Technology’s latest thought exercise comes from none other than Twitter CEO Jack Dorsey, who tweeted this summons for constructive criticism yesterday:
Following in the footsteps of Brian Chesky: what
jack December 29, 2016
Dorsey was apparently inspired by a similar tweet sent by Airbnb co-founder and CEO Brian Chesky earlier this week. And while the Twitter co-founder and top exec has done things like this before, yesterday’s request felt especially loaded, considering the company’s rough year dealing with harassment outbreaks, and targeted abuse by white supremacist groups and literal Nazis.
People responding to Dorsey’s tweet posed a variety of suggestions, but many asked him to improve Twitter’s current status quo for handling harassment. The company recently took baby-steps in this regard; pushing new features like a quality filter and better muting capabilities. But Twitter has yet to uniformly enforce broad-sweeping action against hate-speech or the spread of private information.
Several people offered Dorsey specific ideas for how he could make Twitter a safer, less hostile place—such as locked hashtags that make it easier to ban abusive users, a point system, or removing one’s handle entirely from conversation threads—but Dorsey refused to say much more than the equivalent of “we’re working on it.”
I asked Twitter for more information regarding Dorsey’s decision to solicit advice from the public, and a spokesperson for the company said they had no comment beyond the CEO’s tweets. The company also declined to comment on why Dorsey was acknowledging some topics but not others.
For the most part, Dorsey seemed excited to address criticisms about Twitter’s user experience. Requests for tools like bookmarking, list organization, topic searching, and tweet threading were met with optimistic replies. Dorsey said he’s “thinking a lot” about tweet editing.
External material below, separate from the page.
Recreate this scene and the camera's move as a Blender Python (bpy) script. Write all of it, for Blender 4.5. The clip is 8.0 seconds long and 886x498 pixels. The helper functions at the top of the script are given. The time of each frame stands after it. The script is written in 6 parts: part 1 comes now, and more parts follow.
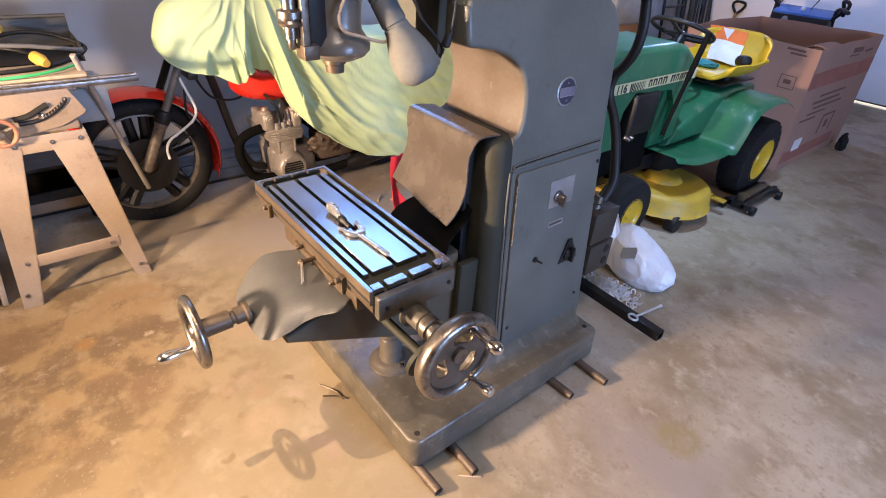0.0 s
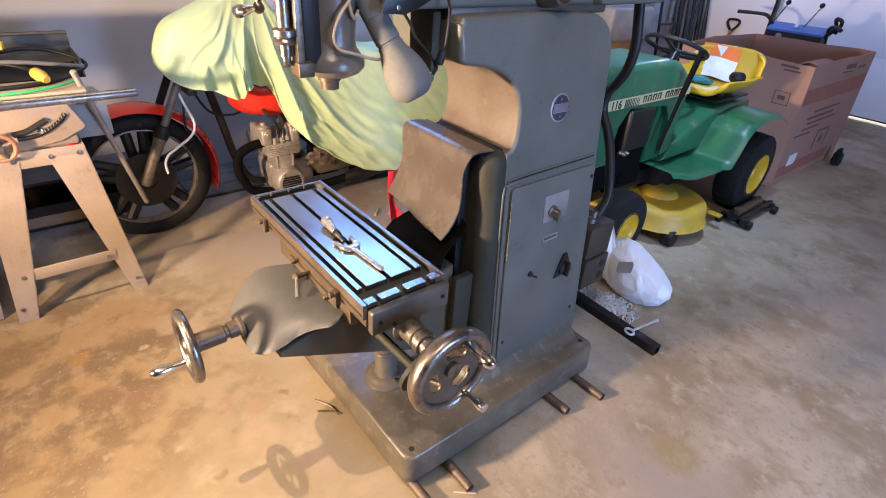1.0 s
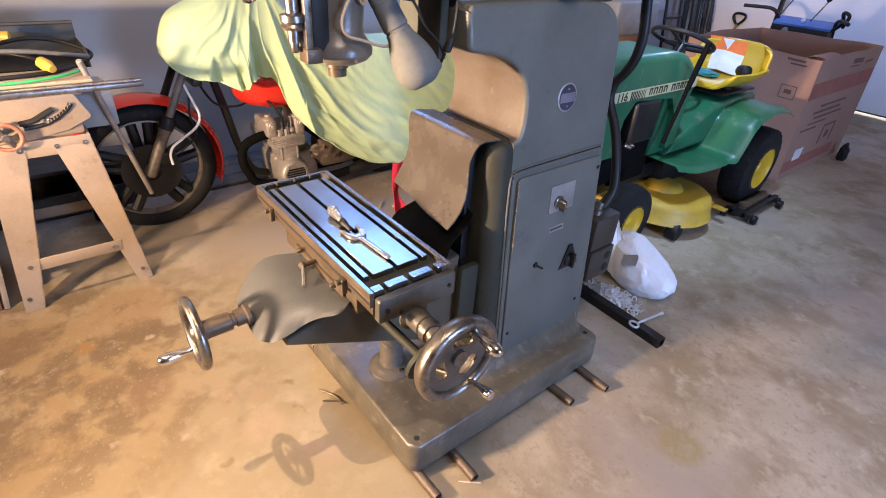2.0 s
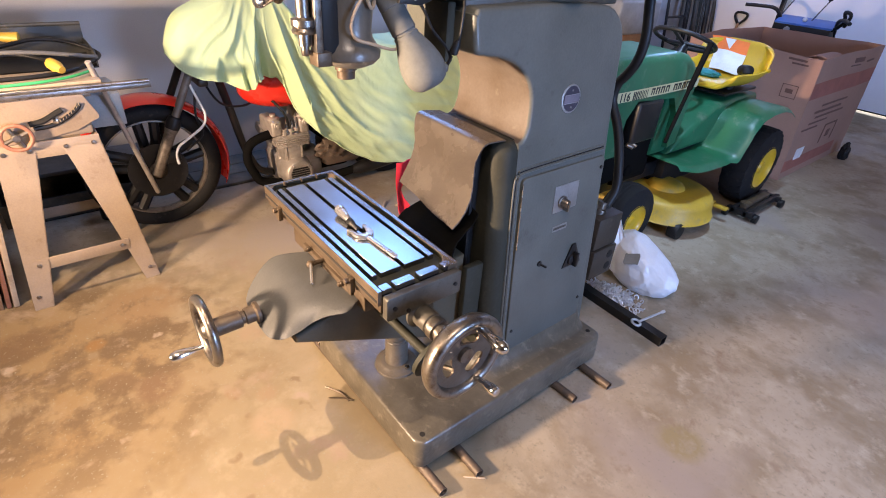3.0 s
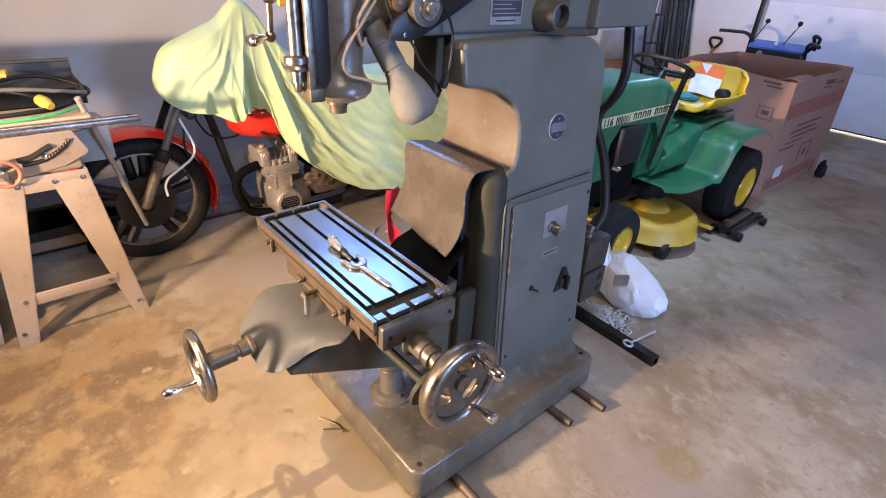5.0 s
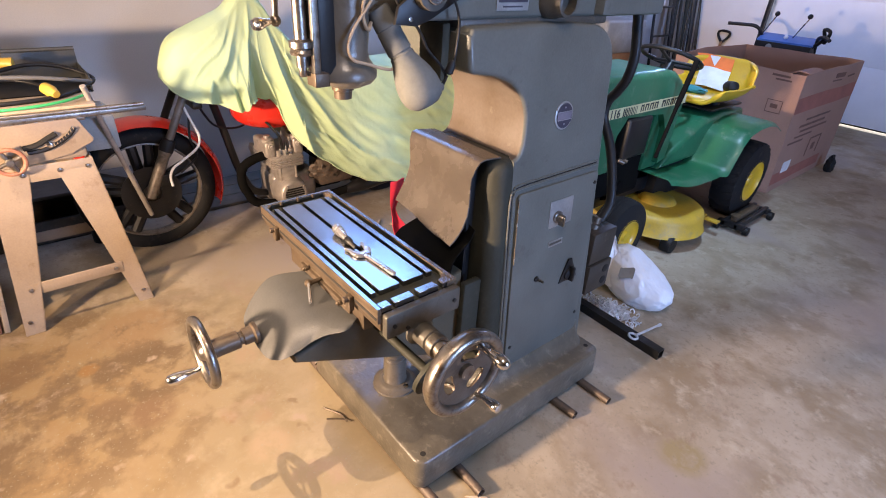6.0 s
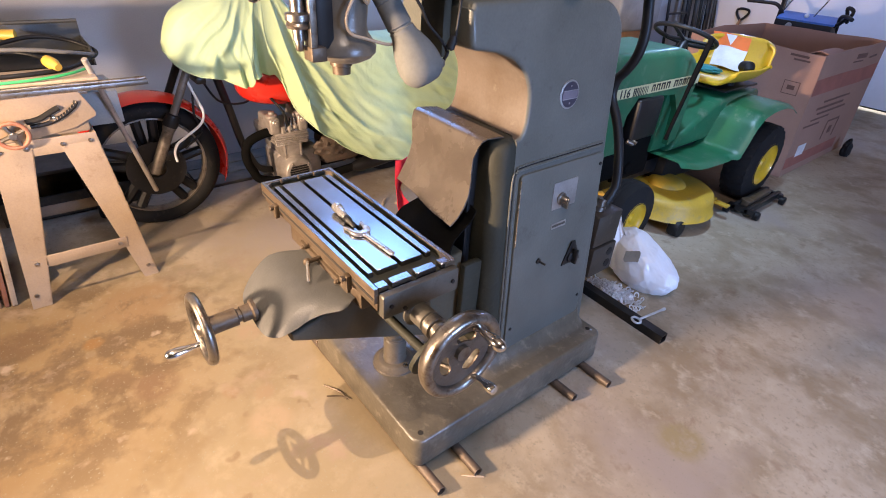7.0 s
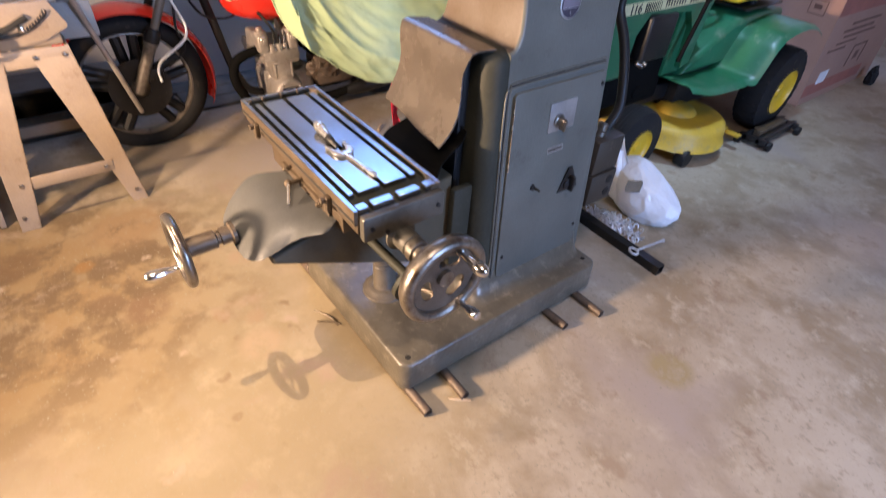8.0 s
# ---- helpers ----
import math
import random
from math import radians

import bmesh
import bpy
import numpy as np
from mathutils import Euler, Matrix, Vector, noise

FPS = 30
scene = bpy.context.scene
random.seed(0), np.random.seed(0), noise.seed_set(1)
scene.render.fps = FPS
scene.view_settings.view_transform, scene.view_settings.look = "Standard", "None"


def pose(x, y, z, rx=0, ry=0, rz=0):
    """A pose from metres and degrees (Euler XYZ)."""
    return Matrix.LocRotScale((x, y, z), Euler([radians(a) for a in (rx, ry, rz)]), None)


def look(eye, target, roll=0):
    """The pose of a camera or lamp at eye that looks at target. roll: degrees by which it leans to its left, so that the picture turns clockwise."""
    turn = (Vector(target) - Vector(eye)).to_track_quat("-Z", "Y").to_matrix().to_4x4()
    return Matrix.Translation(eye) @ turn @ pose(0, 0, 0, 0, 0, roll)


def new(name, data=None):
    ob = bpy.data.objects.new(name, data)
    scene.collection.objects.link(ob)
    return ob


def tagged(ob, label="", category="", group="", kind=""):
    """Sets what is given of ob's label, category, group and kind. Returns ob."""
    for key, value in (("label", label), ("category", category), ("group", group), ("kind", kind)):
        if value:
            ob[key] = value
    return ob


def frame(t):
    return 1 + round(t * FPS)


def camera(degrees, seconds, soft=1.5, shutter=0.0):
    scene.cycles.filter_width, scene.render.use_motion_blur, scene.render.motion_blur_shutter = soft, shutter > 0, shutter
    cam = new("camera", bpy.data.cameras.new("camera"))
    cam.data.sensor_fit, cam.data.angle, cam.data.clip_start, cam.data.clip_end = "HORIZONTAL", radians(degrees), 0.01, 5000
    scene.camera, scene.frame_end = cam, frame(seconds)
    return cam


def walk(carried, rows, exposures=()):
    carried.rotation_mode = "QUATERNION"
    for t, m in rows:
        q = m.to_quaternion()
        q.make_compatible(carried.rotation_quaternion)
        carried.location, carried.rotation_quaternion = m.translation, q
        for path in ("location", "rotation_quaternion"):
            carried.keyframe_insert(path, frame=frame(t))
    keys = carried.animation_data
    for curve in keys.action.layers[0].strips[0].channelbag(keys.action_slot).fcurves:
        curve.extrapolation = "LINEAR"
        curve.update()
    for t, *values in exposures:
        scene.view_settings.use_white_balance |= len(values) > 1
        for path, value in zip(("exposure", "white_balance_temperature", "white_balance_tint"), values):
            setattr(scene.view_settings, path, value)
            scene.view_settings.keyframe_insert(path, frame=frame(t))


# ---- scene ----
cam = camera(81.7, 8.0, 1.0, 0.4)
PATH = [
    (0, (1.505, -0.491, 1.499), (0.237, 0.609, 0.411), 4.2),
    (0.5, (1.509, -0.483, 1.501), (0.228, 0.626, 0.438), 4.2),
    (1, (1.517, -0.482, 1.504), (0.226, 0.635, 0.462), 4.2),
    (1.5, (1.516, -0.484, 1.485), (0.227, 0.628, 0.436), 4.3),
    (3, (1.523, -0.519, 1.501), (0.235, 0.582, 0.439), 4.3),
    (3.5, (1.524, -0.518, 1.508), (0.232, 0.595, 0.463), 3.7),
    (4, (1.51, -0.537, 1.512), (0.216, 0.602, 0.499), 3.7),
    (4.5, (1.516, -0.533, 1.523), (0.218, 0.63, 0.542), 3.6),
    (6, (1.518, -0.534, 1.498), (0.217, 0.61, 0.499), 3.7),
    (6.5, (1.516, -0.524, 1.495), (0.22, 0.59, 0.456), 4.0),
    (7, (1.524, -0.505, 1.493), (0.235, 0.59, 0.425), 4.1),
    (7.5, (1.523, -0.485, 1.489), (0.24, 0.593, 0.397), 3.9),
    (8, (1.535, -0.442, 1.444), (0.36, 0.551, 0.166), 4.7),
]
walk(cam, [(t, look(eye, target, roll)) for t, eye, target, roll in PATH])

# ---------------------------------------------------------------- light
def lamp(name, kind, place, energy, colour, size=0.1, target=None, cone=90, blend=0.5):
    data = bpy.data.lights.new(name, kind)
    data.energy, data.color = energy, colour
    if kind == "AREA":
        data.shape, data.size = "DISK", size
    else:
        data.shadow_soft_size = size
    if kind == "SPOT":
        data.spot_size, data.spot_blend = radians(cone), blend
    ob = new(name, data)
    ob.matrix_world = look(place, target or (place[0], place[1] + 0.001, 0))
    return ob


WARM = (1.0, 0.715, 0.49)
lamp("ceiling_lamp_warm", "SPOT", (0.086, -1.376, 4.0), 1010, WARM, 0.015, (-0.13, -0.62, 0.0), 44, 0.9)
lamp("work_light_low", "SPOT", (0.12, -1.92, 1.08), 1120, (1.0, 0.70, 0.475), 0.09, (0.27, -1.02, 1.49), 170, 1.0)
# Added fill that lifts the right floor and column; no bulb is known here.
lamp("hanging_bulb_east", "POINT", (1.60, -0.60, 3.10), 150, (1.0, 0.80, 0.68), 0.25)
lamp("pendant_lamp_middle", "SPOT", (0.35, 1.90, 2.70), 285, (0.46, 0.66, 1.0), 0.05, (-0.10, 2.55, 0.8), 63, 0.9)
# Blue fill added for the far end, placed by brightness alone.
lamp("hanging_bulb_rear", "POINT", (-1.0, 5.25, 2.10), 66, (0.30, 0.45, 1.0), 0.05)
lamp("hanging_tube_cool", "AREA", (-1.50, 1.35, 2.40), 28, (0.20, 0.42, 1.0), 0.95)
# Added cool fill for the column side and right floor; no window is known.
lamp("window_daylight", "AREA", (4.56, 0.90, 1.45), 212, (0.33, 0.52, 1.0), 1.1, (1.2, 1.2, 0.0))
sun = bpy.data.lights.new("sun", "SUN")
sun.energy, sun.angle, sun.color = 5.0, radians(0.5), (1.0, 0.95, 0.88)
new("sun", sun).matrix_world = look((0.8, 14, 6), (0.8, 7, 0))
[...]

But other requests, especially those dealing with harassment, abuse reports, and transparency were either ignored, or seemingly dismissed as things on an eventual to-do list.
If you’ve ever submitted an abuse report on Twitter, you’ll know the process is often performative. One of the most visible complaints regarding harassment is how infrequently action is taken when a single, regular user files an abuse report. Sometimes, Twitter’s vetting processes can’t even identify blatant hate-speech.
Lmao a story in 4 parts jay caspian kang December 29, 2016
Earlier this year, BuzzFeed News conducted an informal survey of 2,700 Twitter users, and found that 29 percent of people reported receiving no response from Twitter after submitting an abuse report. Approximately 18 percent were reportedly told the abusive content they had flagged was actually allowed, according to Twitter’s own guidelines.
What’s perhaps more frustrating than inaction, however, is that users aren’t privy to information that explains how their report was handled internally by Twitter. For example, we still have no idea who looks at abuse reports, how many are processed each day, and what criteria staff use to determine whether something qualifies as harassment.
More transparency from the company could reveal why hate-speech is often (anecdotally) permitted by Twitter’s anti-harassment protocols. What’s the diversity breakdown of Twitter’s community management team? How are they trained to identify abuse? And how does this vary regionally?
Dorsey’s behavior after asking for improvements mirrors Twitter’s overall approach to dealing with its abuse problem: Yes, it’s a “top priority,” and yes, they’re currently working on it. But it’s complicated, and for the time being, we’ll have to patiently wait.
Only, we know the company can do something about harassment on its platform—and right now. High-profile users have been known to receive immediate treatment if they complain to Dorsey directly. When the actress Leslie Jones was repeatedly attacked on Twitter in June, her experience resulted in the near-immediate suspension of Breitbart editor Milo Yiannopoulos.
Sometimes, individual abuse reports do result in consequences, although randomly, and extremely unreliably. As Motherboard has written about before, Twitter’s anti-harassment tools are good, but they’re not enough.
Just like Facebook, which confronted its position as a media company this year after a slew of News Feed fumbles and the unfortunate censorship of a historic war photo, Twitter should decide what it really wants to be: a pure free speech platform, or a platform where all communities can safely participate. It can’t have both, but it can set rules and draw lines, and decide how to enforce them.
For now, I guess we can get excited about the hint that editable tweets are probably coming.